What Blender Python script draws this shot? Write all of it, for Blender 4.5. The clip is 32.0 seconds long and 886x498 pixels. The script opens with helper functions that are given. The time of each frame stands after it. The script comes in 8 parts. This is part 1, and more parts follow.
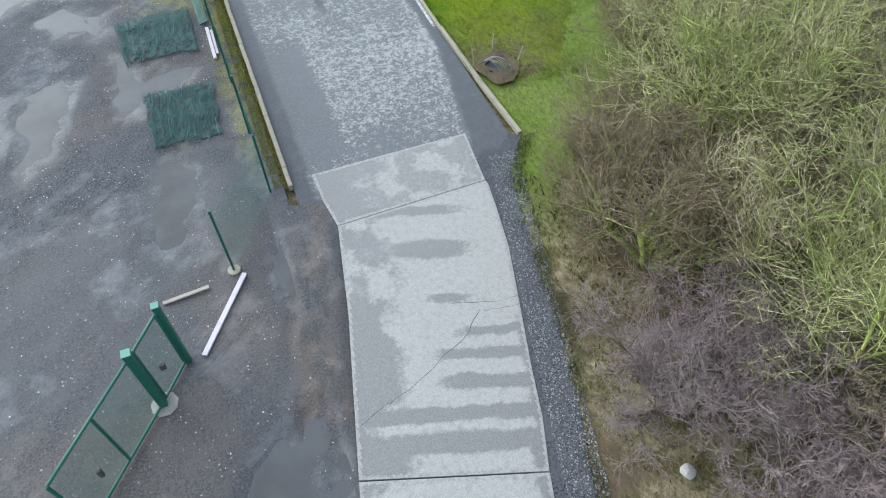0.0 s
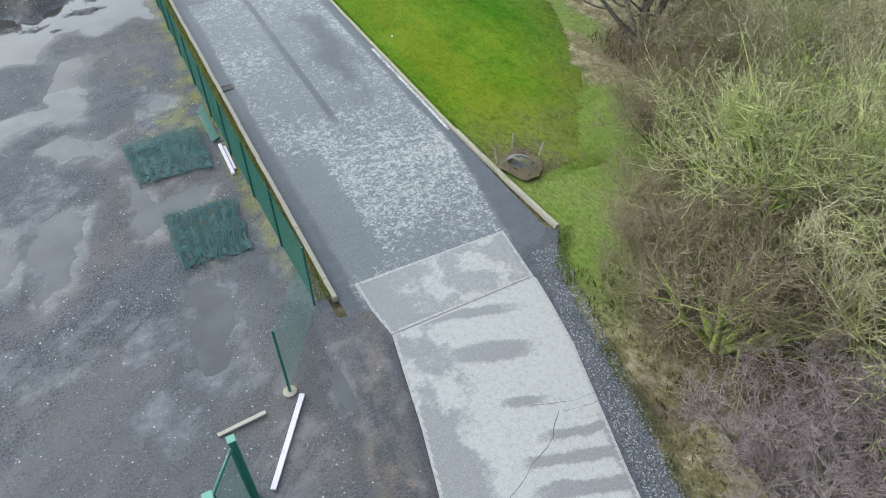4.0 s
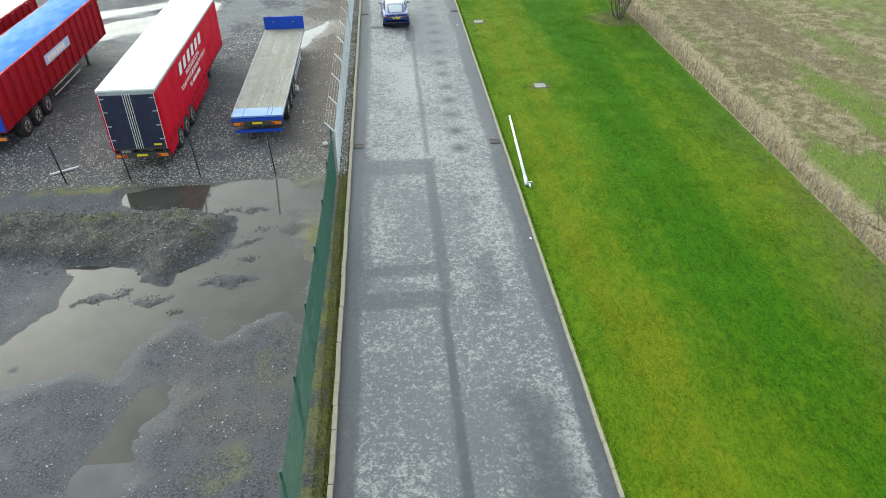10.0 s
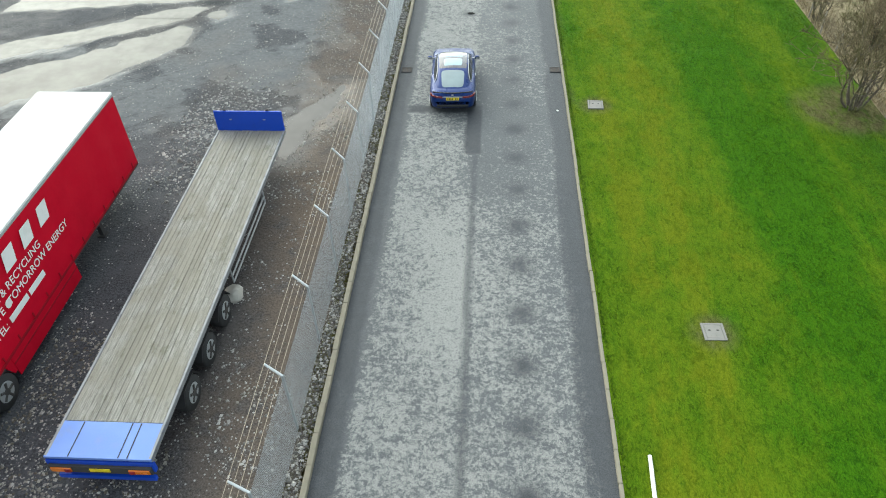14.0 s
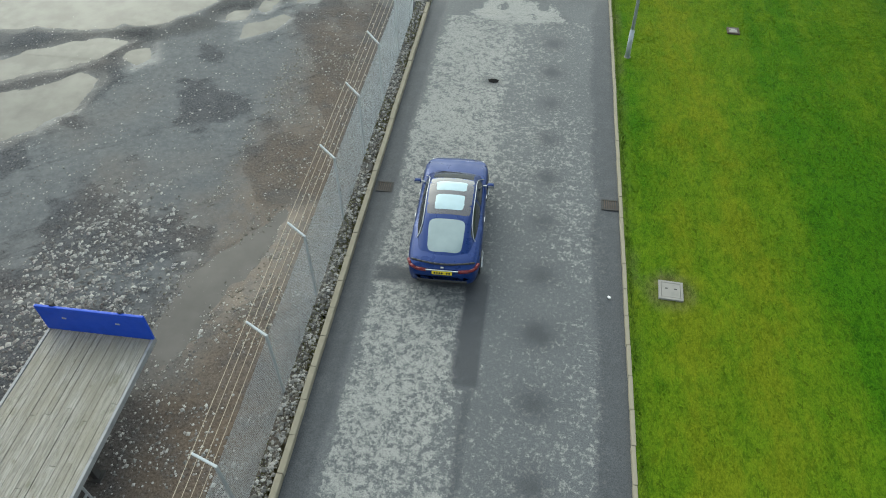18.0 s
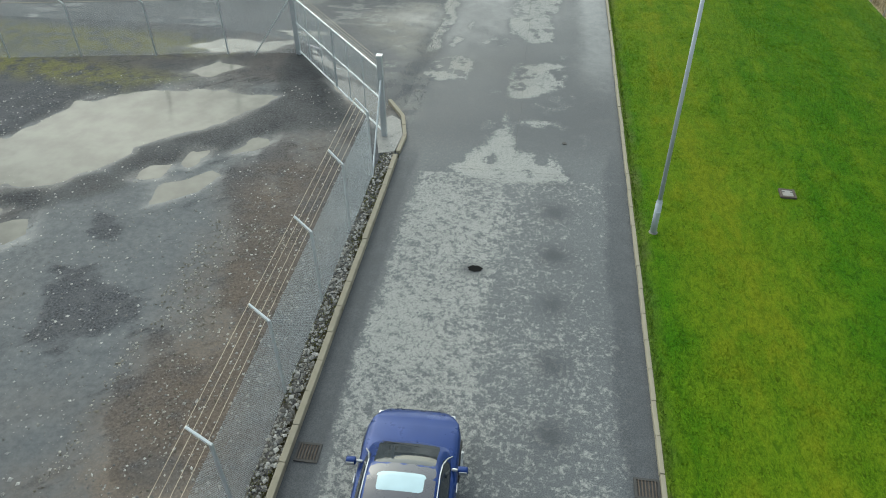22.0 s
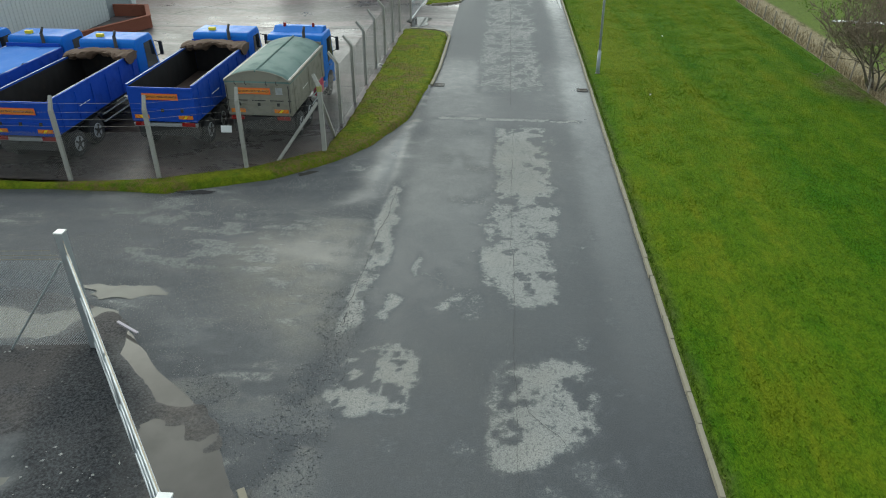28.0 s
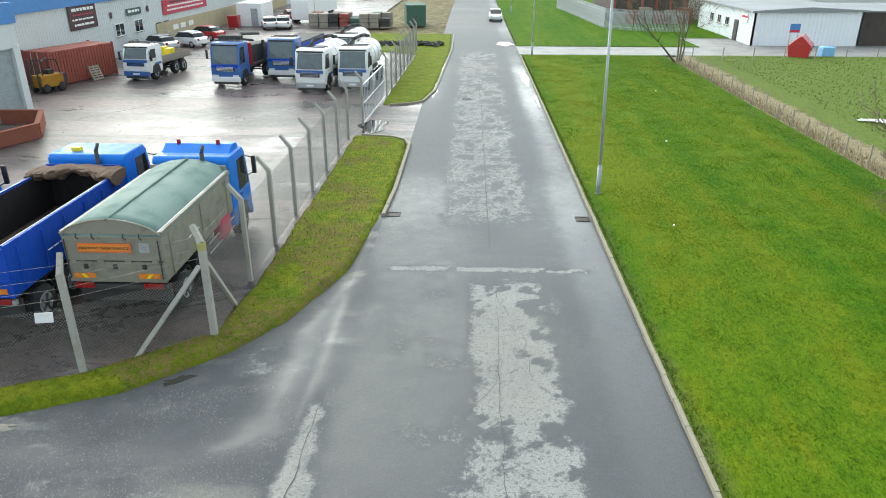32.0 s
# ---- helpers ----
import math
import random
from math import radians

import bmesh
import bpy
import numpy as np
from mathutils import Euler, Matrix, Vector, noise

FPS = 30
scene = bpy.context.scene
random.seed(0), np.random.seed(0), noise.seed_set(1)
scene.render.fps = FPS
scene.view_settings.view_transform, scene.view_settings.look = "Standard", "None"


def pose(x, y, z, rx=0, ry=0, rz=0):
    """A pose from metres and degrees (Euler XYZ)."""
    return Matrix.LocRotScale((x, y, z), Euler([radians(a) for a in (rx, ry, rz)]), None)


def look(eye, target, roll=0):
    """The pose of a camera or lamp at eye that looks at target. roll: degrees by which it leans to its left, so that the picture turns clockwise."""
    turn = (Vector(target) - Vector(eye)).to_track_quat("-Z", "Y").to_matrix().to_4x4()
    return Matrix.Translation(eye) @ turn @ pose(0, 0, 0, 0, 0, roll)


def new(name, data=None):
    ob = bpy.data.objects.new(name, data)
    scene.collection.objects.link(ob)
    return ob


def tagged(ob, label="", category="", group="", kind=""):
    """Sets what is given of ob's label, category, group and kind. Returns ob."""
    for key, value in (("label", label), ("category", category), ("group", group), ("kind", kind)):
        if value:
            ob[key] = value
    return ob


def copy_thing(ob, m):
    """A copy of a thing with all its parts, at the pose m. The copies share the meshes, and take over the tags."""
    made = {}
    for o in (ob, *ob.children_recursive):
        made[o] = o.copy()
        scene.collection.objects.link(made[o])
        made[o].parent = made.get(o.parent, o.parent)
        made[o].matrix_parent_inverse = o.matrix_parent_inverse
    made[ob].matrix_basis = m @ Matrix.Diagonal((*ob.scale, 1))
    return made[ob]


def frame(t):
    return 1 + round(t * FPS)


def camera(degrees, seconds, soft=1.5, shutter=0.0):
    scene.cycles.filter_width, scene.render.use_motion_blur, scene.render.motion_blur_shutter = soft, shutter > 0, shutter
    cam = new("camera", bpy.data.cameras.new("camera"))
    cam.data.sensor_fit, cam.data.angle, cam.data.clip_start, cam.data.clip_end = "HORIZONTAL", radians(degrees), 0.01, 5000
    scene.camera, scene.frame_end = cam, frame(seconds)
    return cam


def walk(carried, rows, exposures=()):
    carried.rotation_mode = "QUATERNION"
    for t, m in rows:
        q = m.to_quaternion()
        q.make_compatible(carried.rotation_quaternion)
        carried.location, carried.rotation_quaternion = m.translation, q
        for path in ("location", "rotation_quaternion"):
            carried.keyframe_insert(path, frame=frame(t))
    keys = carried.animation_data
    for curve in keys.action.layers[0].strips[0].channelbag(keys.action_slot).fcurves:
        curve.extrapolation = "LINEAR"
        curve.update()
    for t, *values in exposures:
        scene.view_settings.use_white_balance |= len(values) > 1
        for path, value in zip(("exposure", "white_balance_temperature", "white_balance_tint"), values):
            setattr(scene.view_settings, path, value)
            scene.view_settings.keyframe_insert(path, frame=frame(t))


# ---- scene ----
cam = camera(65.3, 32.0, 1.0)
PATH = [
    (0, (-4.491, 0.123, 16.431), (-4.071, 1.291, 14.863), -2.0),
    (0.5, (-4.154, -0.131, 16.442), (-3.759, 1.026, 14.859), -1.5),
    (1, (-4.383, -0.284, 16.412), (-4.014, 0.876, 14.825), -1.3),
    (1.5, (-4.949, -0.258, 16.424), (-4.605, 0.91, 14.838), -1.5),
    (2, (-5.521, -0.235, 16.411), (-5.164, 0.938, 14.831), -1.8),
    (2.2, (-6.146, -0.175, 16.384), (-5.739, 0.996, 14.815), -0.1),
    (2.5, (-7.729, 0.331, 16.316), (-7.108, 1.483, 14.803), -1.7),
    (4.5, (-7.054, 2.521, 16.028), (-6.424, 3.856, 14.678), -0.9),
    (5, (-6.809, 3.412, 15.992), (-6.217, 4.801, 14.68), -1.0),
    (5.5, (-6.308, 4.378, 15.985), (-5.744, 5.813, 14.711), -0.9),
    (6, (-5.986, 5.813, 16.015), (-5.469, 7.298, 14.779), -0.9),
    (6.5, (-5.543, 7.214, 15.973), (-5.072, 8.743, 14.773), -0.6),
    (7, (-4.951, 8.914, 15.829), (-4.526, 10.472, 14.649), -0.5),
    (7.5, (-4.303, 11.09, 15.766), (-3.926, 12.681, 14.615), -0.5),
    (8, (-3.772, 13.055, 15.808), (-3.445, 14.665, 14.667), -0.2),
    (8.5, (-3.293, 14.772, 15.933), (-3.02, 16.384, 14.782), -0.2),
    (9, (-2.739, 16.722, 16.03), (-2.52, 18.337, 14.87), -0.2),
    (9.5, (-2.289, 18.984, 16.116), (-2.111, 20.605, 14.958), -0.1),
    (10, (-1.582, 21.582, 15.955), (-1.459, 23.213, 14.805), -0.5),
    (10.5, (-1.068, 24.386, 16.054), (-0.991, 26.013, 14.894), -0.8),
    (11, (-0.71, 27.127, 16.406), (-0.672, 28.735, 15.218), -0.9),
    (11.5, (-0.65, 29.623, 16.395), (-0.634, 31.21, 15.177), -0.7),
    (12, (-0.394, 32.643, 16.281), (-0.411, 34.215, 15.045), -0.9),
    (12.5, (-0.132, 36.384, 16.102), (-0.176, 37.945, 14.852), -1.2),
    (13, (0.148, 40.032, 15.962), (0.077, 41.576, 14.693), -1.5),
    (13.5, (0.458, 43.69, 15.745), (0.35, 45.209, 14.448), -2.2),
    (15.5, (0.512, 53.713, 15.794), (0.364, 55.061, 14.324), -0.6),
    (16, (0.421, 56.191, 15.687), (0.267, 57.549, 14.227), -0.2),
    (16.5, (0.413, 58.11, 15.38), (0.253, 59.469, 13.922), -0.1),
    (17, (0.56, 59.451, 15.097), (0.383, 60.799, 13.63), -0.3),
    (17.5, (0.576, 60.297, 14.627), (0.396, 61.639, 13.155), -0.2),
    (18, (0.706, 60.628, 14.531), (0.516, 61.981, 13.07), -0.1),
    (18.5, (0.796, 61.212, 14.351), (0.595, 62.607, 12.932), -0.2),
    (19, (0.78, 62.067, 14.016), (0.571, 63.506, 12.644), -0.1),
    (19.5, (0.788, 63.097, 13.701), (0.57, 64.576, 12.372), -0.2),
    (20, (0.743, 64.292, 13.427), (0.52, 65.799, 12.132), -0.2),
    (20.5, (0.631, 65.558, 13.275), (0.412, 67.082, 11.998), -0.1),
    (21, (0.567, 66.611, 13.068), (0.351, 68.143, 11.801), 0.0),
    (21.5, (0.63, 67.575, 12.782), (0.411, 69.102, 11.51), -0.2),
    (22, (0.714, 68.454, 12.503), (0.49, 69.985, 11.236), -0.4),
    (22.5, (0.79, 69.358, 12.195), (0.561, 70.902, 10.944), -0.5),
    (23, (0.785, 70.356, 11.865), (0.556, 71.924, 10.645), -0.4),
    (23.5, (0.919, 71.505, 11.679), (0.672, 73.084, 10.477), -0.8),
    (24, (0.875, 72.809, 11.32), (0.625, 74.406, 10.143), -0.9),
    (24.5, (0.786, 73.953, 11.009), (0.537, 75.568, 9.856), -0.8),
    (25, (0.633, 75.216, 10.657), (0.393, 76.851, 9.53), -0.4),
    (25.5, (0.501, 76.542, 10.237), (0.27, 78.199, 9.14), -0.2),
    (27.5, (-0.288, 82.032, 10.095), (-0.446, 83.743, 9.072), -0.1),
    (28, (-0.43, 83.902, 10.249), (-0.571, 85.619, 9.234), 0.2),
    (28.5, (-0.643, 85.771, 9.842), (-0.763, 87.5, 8.844), 0.2),
    (29, (-0.582, 87.037, 9.574), (-0.696, 88.765, 8.573), 0.1),
    (29.5, (-0.629, 88.305, 9.305), (-0.732, 90.048, 8.329), 0.1),
    (30, (-0.692, 89.578, 9.266), (-0.782, 91.344, 8.332), 0.2),
    (30.5, (-0.635, 90.563, 9.199), (-0.721, 92.347, 8.299), 0.2),
    (31, (-0.585, 91.386, 9.161), (-0.665, 93.183, 8.288), 0.1),
    (31.5, (-0.594, 92.255, 9.051), (-0.667, 94.071, 8.216), 0.1),
    (32, (-0.632, 93.171, 9.033), (-0.701, 95.003, 8.233), 0.1),
]
walk(cam, [(t, look(eye, target, roll)) for t, eye, target, roll in PATH],
     [(0, 1.50, 5950, 5), (2.5, 1.52, 5950, 5), (6, 1.68, 6250, 1), (9, 1.4, 6400, -2), (10, 1.42, 6450, -2), (12, 1.6, 6550, 0), (13, 1.45, 6550, -1), (15.5, 1.15, 6600, -3), (17, 1.05, 6600, -4), (25, 0.85, 6600, -4), (28, 0.6, 6550, -4), (30, 0.97, 6550, -3), (32, 1.43, 6550, -1)])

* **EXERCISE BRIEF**
Extract exactly and only the span of lines that begins at the line containing "q = m.to_quaternion()" and ends at the line containing "for t, *values".

* **RESPONSE**
        q = m.to_quaternion()
        q.make_compatible(carried.rotation_quaternion)
        carried.location, carried.rotation_quaternion = m.translation, q
        for path in ("location", "rotation_quaternion"):
            carried.keyframe_insert(path, frame=frame(t))
    keys = carried.animation_data
    for curve in keys.action.layers[0].strips[0].channelbag(keys.action_slot).fcurves:
        curve.extrapolation = "LINEAR"
        curve.update()
    for t, *values in exposures:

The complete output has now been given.